If you’ve heard about the recent Bernie Madoff scheme where over $50 billion has been taken from investors, you know what a Ponzi Scheme is. If not, here’s a brief video for you which explains it:
Basically, the schemer pays returns to investors with money from subsequent investors. Normally, it falls apart and the schemer is exposed. Here are two cases of Ponzi Schemes that are still existent and legal.
Ponzi Scheme #1 – House Flipping
This one is interesting in that it is a distributed ponzi scheme, there are multiple schemers. Think of the recent real estate bubble in the process of correcting itself. All of those people that “invested” in real estate as this bubble grew, flipping houses to make money, were contributing to the scheme. They were all schemers trying to make easy money. (To clarify, by house flipping I’m referring to those people that purchase houses on speculation that the price will increase, slap on a coat of paint and sell it as recently remodeled.) Sadly, the victims in this scheme were those that purchased and still own the homes purchased at over-inflated prices. I’m not currently aware of any legislation or pending legislation that will prevent or even discourage house flipping in the future.

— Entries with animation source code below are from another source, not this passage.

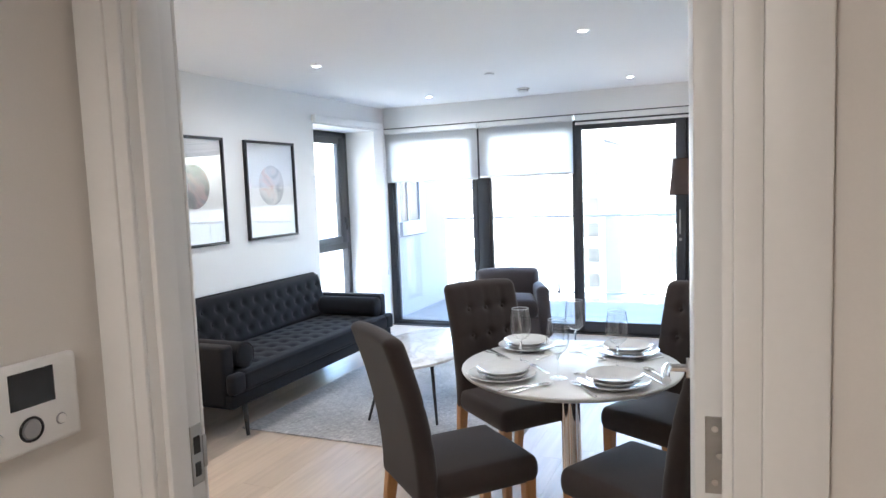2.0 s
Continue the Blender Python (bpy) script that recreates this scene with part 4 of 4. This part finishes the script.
# ---- pictures ----
def picture(y0, y1, z0, z1, ink, disc, label):
    p = empty("framed_print", pose(XL, (y0 + y1) / 2, (z0 + z1) / 2), label, "framed print", "prints above the sofa")
    w, h, b = (y1 - y0) / 2, (z1 - z0) / 2, 0.02
    part("frame", boxes(((0.001, -w, -h), (0.03, -w + b, h)), ((0.001, w - b, -h), (0.03, w, h)), ((0.001, -w + b, -h), (0.03, w - b, -h + b)), ((0.001, -w + b, h - b), (0.03, w - b, h)), bevel=0.002), BLACKM, p)
    part("paper", box((0.002, -w + b, -h + b), (0.010, w - b, h - b)), PAPER, p)
    part("print", moved(lathe([(0, 0.0), (disc, 0.0), (disc, 0.001), (0, 0.001)], 72), pose(0.0101, 0.005, 0.035, 0, 90, 0)), ink, p, "cloudy printed disc")
    g = part("pane", box((0.018, -w + b - 0.002, -h + b - 0.002), (0.021, w - b + 0.002, h - b + 0.002)), PICGLASS, p)
    g.visible_shadow = False


picture(-3.235, -2.60, 1.152, 1.945, INK, 0.158, "black-framed print of a dark violet clouded disc")
picture(-2.355, -1.715, 1.152, 1.942, PALE, 0.165, "black-framed print of a pale clouded disc")


# ---- wall fittings ----
def thermostat(m):
    t = empty("thermostat", m @ Matrix.Diagonal((0.82, 0.82, 0.82, 1)), "white wall thermostat with a green display", "thermostat", "thermostats")
    part("case", box((-0.056, -0.022, -0.056), (0.056, 0, 0.056), 0.006, 3), PLASTIC, t)
    part("display", box((-0.046, -0.0235, -0.012), (0.046, -0.0215, 0.044), 0.001, 1), LCD, t, "dark green display")
    for k in range(5):
        part("button", box((-0.046 + k * 0.02, -0.0245, -0.038), (-0.034 + k * 0.02, -0.0215, -0.03), 0.001, 1), PLASTIC, t)


def intercom(m, s):
    i = empty("intercom", m @ Matrix.Diagonal((s, s, s, 1)), "white video intercom with a dark screen and round buttons", "intercom", "intercoms")
    part("case", box((-0.13, -0.028, -0.105), (0.13, 0, 0.105), 0.012, 4), PLASTIC, i)
    part("screen", box((-0.045, -0.0295, 0.0), (0.065, -0.0275, 0.085), 0.001, 1), SCREEN, i, "dark screen")
    part("speaker", moved(lathe([(0, 0.004), (0.02, 0.004), (0.024, 0.0), (0, 0.0)], 32), pose(0.0, -0.028, -0.052, 90)), GREYP, i, "grey round call button")
    part("ring", moved(lathe([(0.024, 0), (0.025, 0.003), (0.029, 0.003), (0.03, 0), (0.024, 0)], 40), pose(0, -0.028, -0.052, 90)), BLACKM, i)
    for x in (-0.08, 0.075):
        part("button", moved(lathe([(0, 0.003), (0.011, 0.003), (0.014, 0.0), (0, 0.0)], 28), pose(x, -0.028, -0.05, 90)), GREYP, i)
        part("cap", moved(lathe([(0, 0.0015), (0.0105, 0.0015), (0.0115, 0.0), (0, 0.0)], 28), pose(x, -0.0312, -0.05, 90)), PLASTIC, i)
    for x in (-0.075, 0.085):
        for z in (0.012, 0.034, 0.056, 0.076):
            part("key", box((x - 0.006, -0.0292, z - 0.003), (x + 0.006, -0.0275, z + 0.003), 0.0005, 1), PLASTIC, i)


thermostat(pose(XR, -4.418, 1.160, 0, 0, -90))
intercom(pose(XR, -4.597, 1.165, 0, 0, -90), 0.66)
thermostat(pose(-1.165, -6.158, 1.19, 0, 0, 90))
intercom(pose(-1.165, -5.956, 1.205, 0, 0, 90), 0.66)


def socket(m, gangs, label):
    s = empty("wall_socket", m, label, "wall socket")
    w = 0.043 + 0.035 * (gangs - 1)
    part("plate", box((-w, -0.009, -0.043), (w, 0, 0.043), 0.003, 2), PLASTIC, s)
    for g in range(gangs):
        x = (g - (gangs - 1) / 2) * 0.07
        for dx, z, a, b in ((0, 0.014, 0.004, 0.007), (-0.011, -0.008, 0.0065, 0.0035), (0.011, -0.008, 0.0065, 0.0035)):
            part("slot", box((x + dx - a / 2, -0.0095, z - b / 2 - 0.004), (x + dx + a / 2, -0.0088, z + b / 2 - 0.004)), RUBBER, s)
        part("switch", box((x - 0.008, -0.0125, 0.022), (x + 0.008, -0.0085, 0.036), 0.001, 1), PLASTIC, s)


socket(pose(XR, -1.755, 0.535, 0, 0, -90), 4, "white media socket plate above the television unit")
socket(pose(XR, -0.345, 0.43, 0, 0, -90), 1, "white single wall socket")
plug = empty("plug", pose(XR - 0.0095, -0.345, 0.425, 0, 0, -90), "black mains plug in the wall socket", "plug")
part("body", box((-0.024, -0.032, -0.026), (0.024, 0, 0.026), 0.006, 3), RUBBER, plug)
part("strain_relief", tube((0, -0.018, -0.026), (0, -0.02, -0.05), 0.006, 0.004), RUBBER, plug)
socket(pose(XL, -0.12, 0.36, 0, 0, 90), 1, "white single wall socket by the balcony window")

lead = empty("aerial_lead", pose(-0.075, -1.93, 0), "thin black aerial lead behind the television unit", "cable")
part("cord", sweep([(0.076, 0.03, 0.515), (0.055, 0.02, 0.50), (0.04, -0.005, 0.46), (0.035, -0.02, 0.36), (0.038, -0.03, 0.2)], 0.0035), RUBBER, lead)
part("connector", tube((0.0755, 0.03, 0.515), (0.055, 0.02, 0.502), 0.006), BRUSHED, lead)

# ---- boards of the floor and the balcony ----
def boards(parent, name, rect, along, width, length, top, mat, seed, gap=0.0004):
    rnd = random.Random(seed)
    meshes = {}
    x0, x1, y0, y1 = rect
    lo, hi, a0, a1 = (x0, x1, y0, y1) if along == "y" else (y0, y1, x0, x1)
    c = lo
    while c < hi - 0.01:
        w = round(min(width, hi - c), 3)
        s = a0
        first = rnd.uniform(0.3, 1.0) * length
        while s < a1 - 0.01:
            e = round(min(first if s == a0 else length, a1 - s), 2)
            first = first if s == a0 else length
            e = max(e, 0.02)
            key = (w, e)
            if key not in meshes:
                bm = box((-w / 2 + gap, -e / 2 + gap, -0.014), (w / 2 - gap, e / 2 - gap, 0))
                ed = [q for q in bm.edges if all(abs(v.co.z) < 1e-6 for v in q.verts)]
                bmesh.ops.bevel(bm, geom=ed, offset=0.0006, segments=1, affect="EDGES")
                me = bpy.data.meshes.new(name)
                bm.to_mesh(me)
                bm.free()
                me.materials.append(mat)
                meshes[key] = me
            ob = new(name, meshes[key])
            ob.parent = parent
            ob.location = (c + w / 2, s + e / 2, top) if along == "y" else (s + e / 2, c + w / 2, top)
            if along == "x":
                ob.rotation_euler = (0, 0, radians(90))
            s += e
        c += w


floor = bpy.data.objects["floor"]
boards(floor, "plank", (XL + 0.001, XR - 0.001, YS + 0.001, -0.001), "y", 0.19, 1.9, 0.0, OAK, 4)
boards(floor, "plank", (DX0, DX1, YH, YS), "x", 0.09, 1.9, 0.0, OAK, 5)
boards(floor, "plank", (-1.165, 1.7, -8.3, YH - 0.001), "y", 0.19, 1.9, 0.0, OAK, 6)
boards(floor, "plank", (XR + 0.09, 1.7, YH, -5.0), "y", 0.19, 1.9, 0.0, OAK, 7)
deck = bpy.data.objects["balcony_slab"]
boards(deck, "plank", (-3.8, 1.55, 0.30, 1.9), "x", 0.14, 3.2, -0.01, DECK, 8, 0.003)
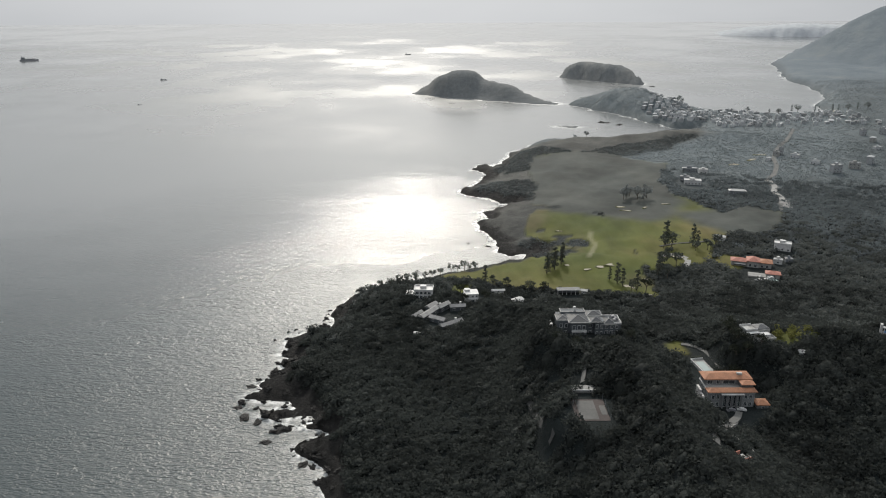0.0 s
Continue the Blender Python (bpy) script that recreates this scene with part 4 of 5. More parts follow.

Ponzi Scheme #2 – Social Security
This one is especially disturbing because we are all victims of it and are required by law to “invest” our money. By 2017, Social Security will have to pay out more in benefits than it receives in taxes. Sound familiar? Current workers are paying into a Ponzi Scheme that will not be able to pay them back when it comes time for them to retire. I’m not counting on Social Security funding my retirement and neither should you. I just wish there was a way to opt-out of this one.